§ YOUR TASK:
Retype each line of the material exactly, please, skipping any picture in it.

§ RECORDED INFORMATION:

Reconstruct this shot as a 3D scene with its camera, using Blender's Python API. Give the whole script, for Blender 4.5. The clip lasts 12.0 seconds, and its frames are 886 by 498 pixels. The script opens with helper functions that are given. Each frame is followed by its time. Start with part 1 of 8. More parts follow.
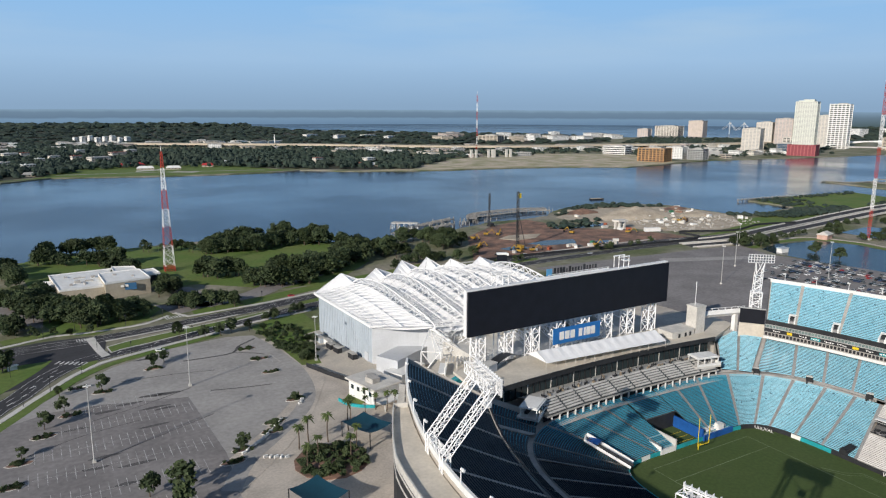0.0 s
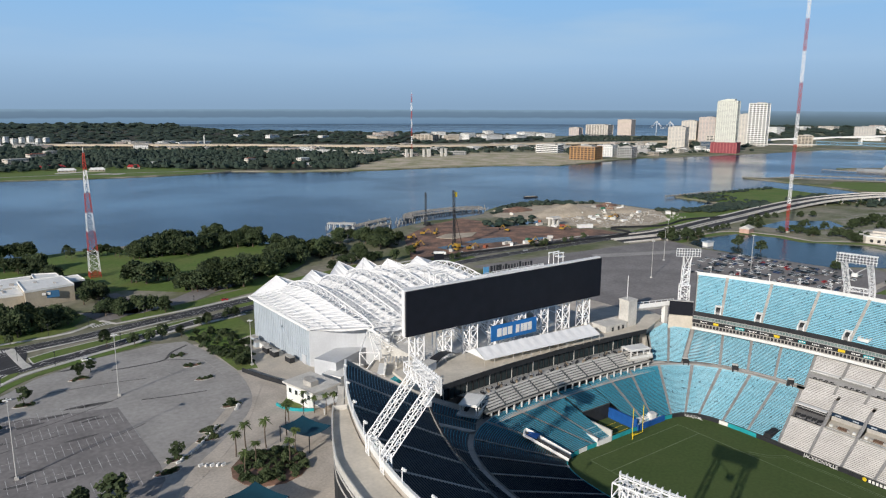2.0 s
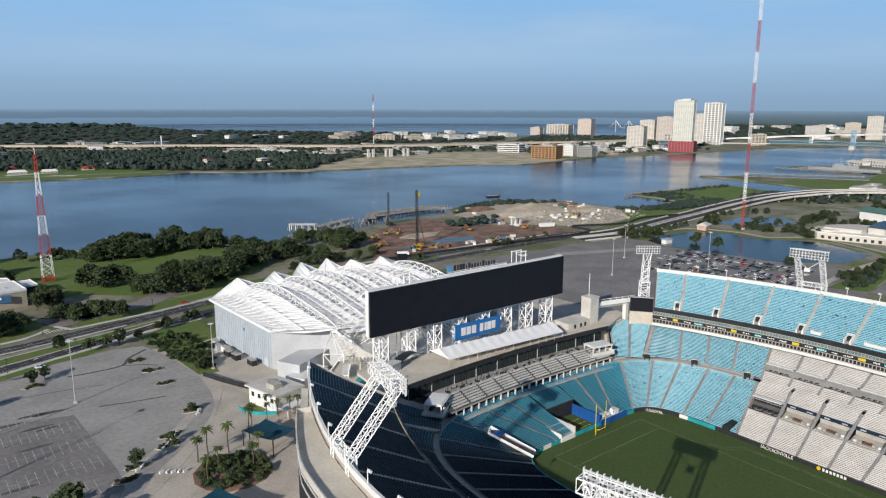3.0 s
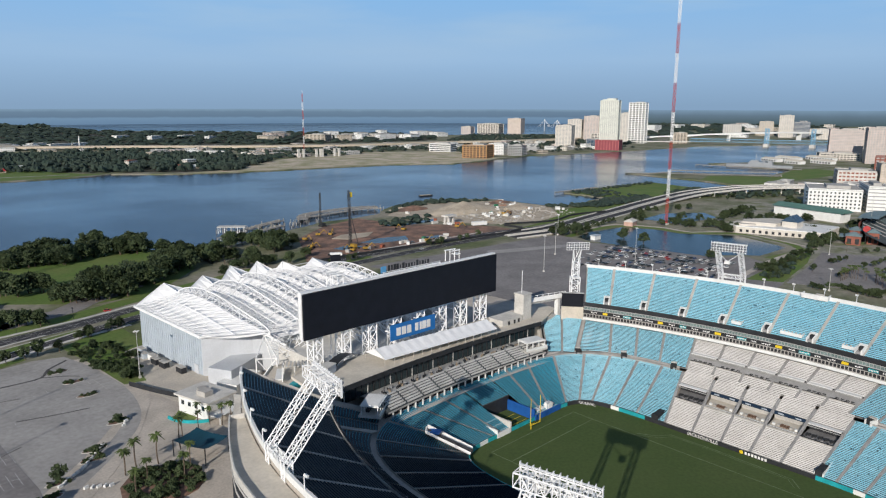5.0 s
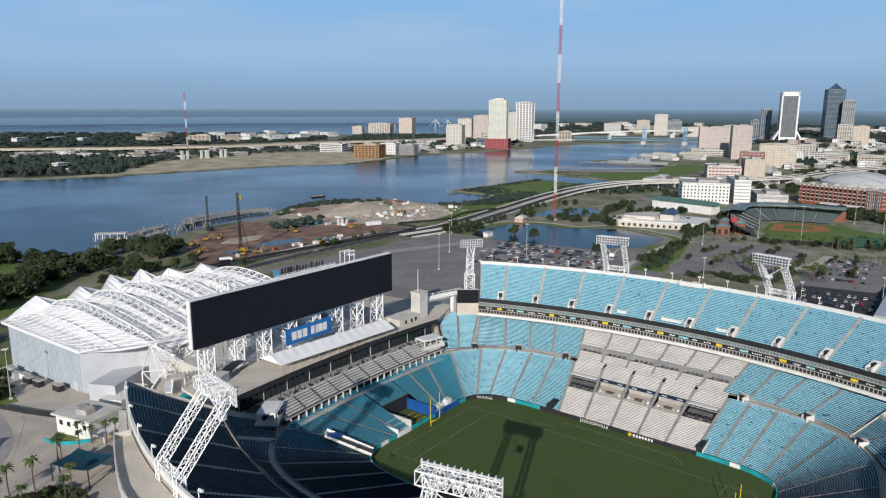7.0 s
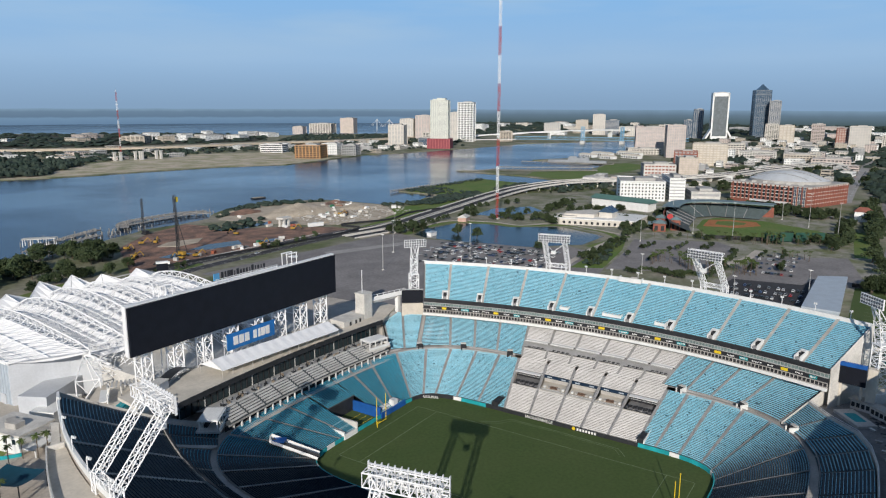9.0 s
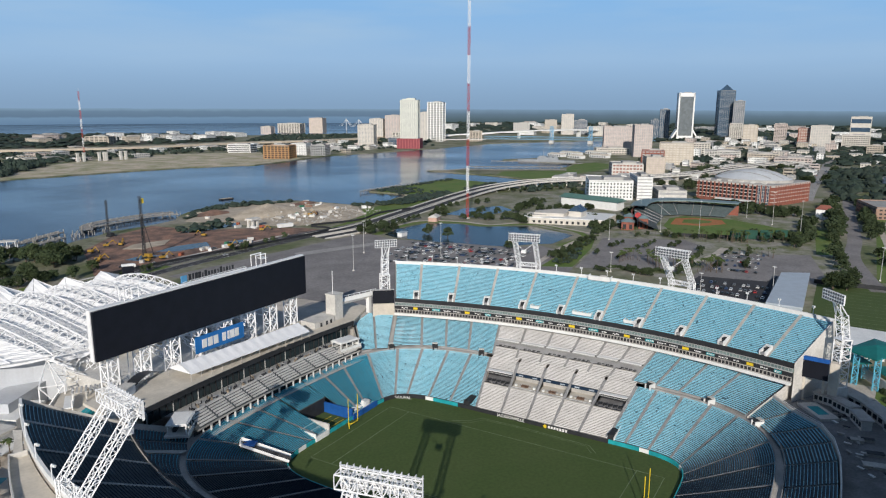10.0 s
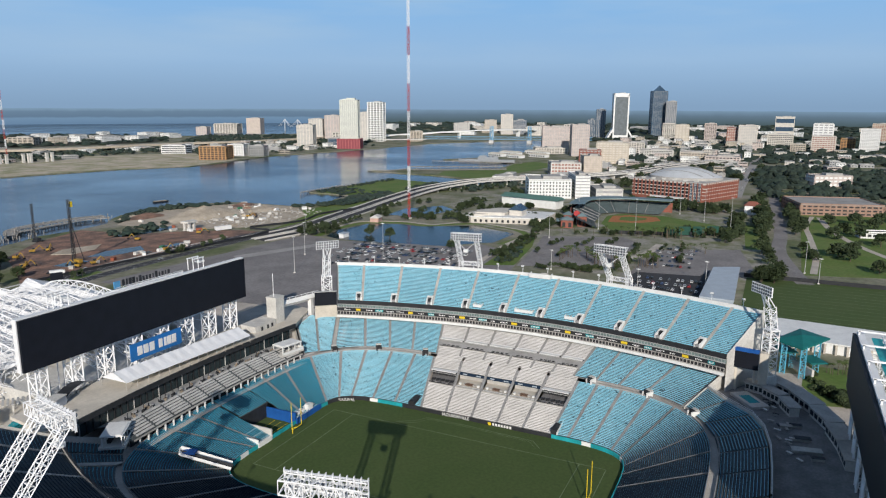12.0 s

§ OUTPUT FOR THIS TASK:
Reconstruct this shot as a 3D scene with its camera, using Blender's Python API. Give the whole script, for Blender 4.5. The clip lasts 12.0 seconds, and its frames are 886 by 498 pixels. The script opens with helper functions that are given. Each frame is followed by its time. Start with part 1 of 8. More parts follow.
0.0 s
2.0 s
3.0 s
5.0 s
7.0 s
9.0 s
10.0 s
12.0 s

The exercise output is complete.